*WHAT YOU SHOULD DO*
Reproduce all of the data that follows, character for character.

— BEGIN MATERIAL PROVIDED —

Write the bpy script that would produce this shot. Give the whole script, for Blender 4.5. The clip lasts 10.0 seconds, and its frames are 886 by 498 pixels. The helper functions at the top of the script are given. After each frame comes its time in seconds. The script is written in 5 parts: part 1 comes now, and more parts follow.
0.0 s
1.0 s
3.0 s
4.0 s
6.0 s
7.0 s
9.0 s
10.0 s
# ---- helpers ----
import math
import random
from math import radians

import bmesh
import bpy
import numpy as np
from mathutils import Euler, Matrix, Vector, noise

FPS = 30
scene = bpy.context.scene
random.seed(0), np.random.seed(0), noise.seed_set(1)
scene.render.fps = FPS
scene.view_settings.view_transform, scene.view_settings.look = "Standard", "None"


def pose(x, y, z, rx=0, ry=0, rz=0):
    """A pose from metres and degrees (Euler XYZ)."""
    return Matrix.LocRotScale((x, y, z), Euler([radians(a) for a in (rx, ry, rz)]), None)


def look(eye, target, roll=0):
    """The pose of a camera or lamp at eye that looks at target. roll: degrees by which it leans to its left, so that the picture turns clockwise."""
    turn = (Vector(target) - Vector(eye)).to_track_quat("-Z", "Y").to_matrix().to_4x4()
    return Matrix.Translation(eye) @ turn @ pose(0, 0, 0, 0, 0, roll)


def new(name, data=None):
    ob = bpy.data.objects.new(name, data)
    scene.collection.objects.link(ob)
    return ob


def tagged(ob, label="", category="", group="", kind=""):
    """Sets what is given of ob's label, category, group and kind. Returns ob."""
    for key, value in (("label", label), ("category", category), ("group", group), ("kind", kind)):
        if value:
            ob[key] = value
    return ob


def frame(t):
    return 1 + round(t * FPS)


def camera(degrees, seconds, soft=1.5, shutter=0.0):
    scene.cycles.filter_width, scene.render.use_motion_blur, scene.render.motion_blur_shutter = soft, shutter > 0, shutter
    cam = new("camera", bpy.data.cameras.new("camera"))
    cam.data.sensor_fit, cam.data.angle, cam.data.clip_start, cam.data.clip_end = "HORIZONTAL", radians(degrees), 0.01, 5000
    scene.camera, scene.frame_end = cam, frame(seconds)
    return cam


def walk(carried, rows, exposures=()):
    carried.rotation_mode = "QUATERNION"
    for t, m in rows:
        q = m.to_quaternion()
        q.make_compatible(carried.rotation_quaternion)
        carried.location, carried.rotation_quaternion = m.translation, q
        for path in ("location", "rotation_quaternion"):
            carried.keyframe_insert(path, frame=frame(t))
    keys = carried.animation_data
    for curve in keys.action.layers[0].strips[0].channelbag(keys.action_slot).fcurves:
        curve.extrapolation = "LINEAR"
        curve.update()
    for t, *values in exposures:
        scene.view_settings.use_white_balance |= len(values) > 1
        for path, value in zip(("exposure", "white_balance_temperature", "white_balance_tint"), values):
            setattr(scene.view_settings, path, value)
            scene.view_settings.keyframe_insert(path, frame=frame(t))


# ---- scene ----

— END MATERIAL PROVIDED —

*ANSWER TO THIS EXERCISE*
Write the bpy script that would produce this shot. Give the whole script, for Blender 4.5. The clip lasts 10.0 seconds, and its frames are 886 by 498 pixels. The helper functions at the top of the script are given. After each frame comes its time in seconds. The script is written in 5 parts: part 1 comes now, and more parts follow.
0.0 s
1.0 s
3.0 s
4.0 s
6.0 s
7.0 s
9.0 s
10.0 s
# ---- helpers ----
import math
import random
from math import radians

import bmesh
import bpy
import numpy as np
from mathutils import Euler, Matrix, Vector, noise

FPS = 30
scene = bpy.context.scene
random.seed(0), np.random.seed(0), noise.seed_set(1)
scene.render.fps = FPS
scene.view_settings.view_transform, scene.view_settings.look = "Standard", "None"


def pose(x, y, z, rx=0, ry=0, rz=0):
    """A pose from metres and degrees (Euler XYZ)."""
    return Matrix.LocRotScale((x, y, z), Euler([radians(a) for a in (rx, ry, rz)]), None)


def look(eye, target, roll=0):
    """The pose of a camera or lamp at eye that looks at target. roll: degrees by which it leans to its left, so that the picture turns clockwise."""
    turn = (Vector(target) - Vector(eye)).to_track_quat("-Z", "Y").to_matrix().to_4x4()
    return Matrix.Translation(eye) @ turn @ pose(0, 0, 0, 0, 0, roll)


def new(name, data=None):
    ob = bpy.data.objects.new(name, data)
    scene.collection.objects.link(ob)
    return ob


def tagged(ob, label="", category="", group="", kind=""):
    """Sets what is given of ob's label, category, group and kind. Returns ob."""
    for key, value in (("label", label), ("category", category), ("group", group), ("kind", kind)):
        if value:
            ob[key] = value
    return ob


def frame(t):
    return 1 + round(t * FPS)


def camera(degrees, seconds, soft=1.5, shutter=0.0):
    scene.cycles.filter_width, scene.render.use_motion_blur, scene.render.motion_blur_shutter = soft, shutter > 0, shutter
    cam = new("camera", bpy.data.cameras.new("camera"))
    cam.data.sensor_fit, cam.data.angle, cam.data.clip_start, cam.data.clip_end = "HORIZONTAL", radians(degrees), 0.01, 5000
    scene.camera, scene.frame_end = cam, frame(seconds)
    return cam


def walk(carried, rows, exposures=()):
    carried.rotation_mode = "QUATERNION"
    for t, m in rows:
        q = m.to_quaternion()
        q.make_compatible(carried.rotation_quaternion)
        carried.location, carried.rotation_quaternion = m.translation, q
        for path in ("location", "rotation_quaternion"):
            carried.keyframe_insert(path, frame=frame(t))
    keys = carried.animation_data
    for curve in keys.action.layers[0].strips[0].channelbag(keys.action_slot).fcurves:
        curve.extrapolation = "LINEAR"
        curve.update()
    for t, *values in exposures:
        scene.view_settings.use_white_balance |= len(values) > 1
        for path, value in zip(("exposure", "white_balance_temperature", "white_balance_tint"), values):
            setattr(scene.view_settings, path, value)
            scene.view_settings.keyframe_insert(path, frame=frame(t))


# ---- scene ----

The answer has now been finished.